Ivanka Trump and her husband, Jared Kushner, made a deal when they came to Washington to serve in the White House that the first daughter would become the first female president if the opportunity arose, according to a forthcoming book obtained by The Guardian.
The book, “Fire and Fury: Inside the Trump White House,” by Michael Wolff, is based on over 200 interviews with the President and prominent figures inside and outside the administration.
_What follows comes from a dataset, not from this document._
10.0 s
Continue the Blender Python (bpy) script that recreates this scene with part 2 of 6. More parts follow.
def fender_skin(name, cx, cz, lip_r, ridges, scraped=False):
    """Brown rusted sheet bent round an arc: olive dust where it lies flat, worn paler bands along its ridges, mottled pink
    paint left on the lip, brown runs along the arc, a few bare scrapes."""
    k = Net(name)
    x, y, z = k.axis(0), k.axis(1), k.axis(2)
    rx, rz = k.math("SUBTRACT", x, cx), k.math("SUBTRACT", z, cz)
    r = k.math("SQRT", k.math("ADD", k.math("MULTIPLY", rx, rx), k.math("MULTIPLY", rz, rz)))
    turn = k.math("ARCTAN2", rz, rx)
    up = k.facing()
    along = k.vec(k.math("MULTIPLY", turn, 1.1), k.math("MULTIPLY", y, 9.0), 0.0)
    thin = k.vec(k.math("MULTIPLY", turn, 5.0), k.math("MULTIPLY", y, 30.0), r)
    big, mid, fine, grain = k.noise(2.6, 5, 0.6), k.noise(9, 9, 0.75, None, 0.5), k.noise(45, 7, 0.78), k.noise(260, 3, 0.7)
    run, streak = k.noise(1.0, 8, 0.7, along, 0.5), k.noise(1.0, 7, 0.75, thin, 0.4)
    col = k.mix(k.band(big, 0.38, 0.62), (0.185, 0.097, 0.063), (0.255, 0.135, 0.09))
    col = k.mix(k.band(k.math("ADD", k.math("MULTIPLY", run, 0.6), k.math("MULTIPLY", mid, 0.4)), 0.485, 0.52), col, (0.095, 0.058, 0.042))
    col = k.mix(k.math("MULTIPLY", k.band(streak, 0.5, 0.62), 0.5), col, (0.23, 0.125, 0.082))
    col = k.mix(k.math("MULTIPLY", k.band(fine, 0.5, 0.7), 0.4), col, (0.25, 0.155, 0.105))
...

It includes tidbits about the Trump White House’s key players, including the deal between Trump’s elder daughter and her husband.
“Between themselves, the two had made an earnest deal: If sometime in the future the opportunity arose, she’d be the one to run for president,” says a New York magazine story adapted from Wolff’s book, without disclosing the sourcing behind the anecdote. “The first woman president, Ivanka entertained, would not be Hillary Clinton; it would be Ivanka Trump.”
The book goes on to explain the feud between former White House chief strategist Steve Bannon and the first daughter and her husband.
“Bannon, who had coined the term ‘Jarvanka’ that was now in ever greater use in the White House, was horrified when the couple’s deal was reported to him. ‘They didn’t say that?’ he said. ‘Stop. Oh, come on. They didn’t actually say that? Please don’t tell me that. Oh my God,’ ” the New York magazine article reads.
Bannon has long been vocal about his disdain for the couple, whom he worked alongside during his time in the White House. In an interview in Vanity Fair from December, he said, “The railhead of all bad decisions is the same railhead: Javanka.”
The President rebuked Bannon on Wednesday, pushing out a statement saying, “Steve Bannon has nothing to do with me or my Presidency. When he was fired, he not only lost his job, he lost his mind.”
Serving on her father’s campaign and then in the White House is the first time Ivanka Trump has waded into politics. Prior to joining the administration, she was a businesswoman running her own fashion brand and working for her father’s massive real estate business.
Ivanka’s mother and the President’s first wife, Ivana Trump, wrote about her daughter’s potential political future in her memoir, “Raising Trump.” In it, she said Ivanka could run for the Oval Office “maybe in fifteen years.”
“Who knows? One day, she might be the first female — and Jewish — POTUS,” Trump wrote of her daughter.
The White House vehemently denies the accounts in Wolff’s book. White House press secretary Sarah Sanders addressed the book during Wednesday’s news briefing.
“This book is filled with false and misleading accounts from individuals who have no access or influence with the White House. Participating in a book that can only be described as trashy tabloid fiction exposes their sad desperate attempts at relevancy,” Sanders said.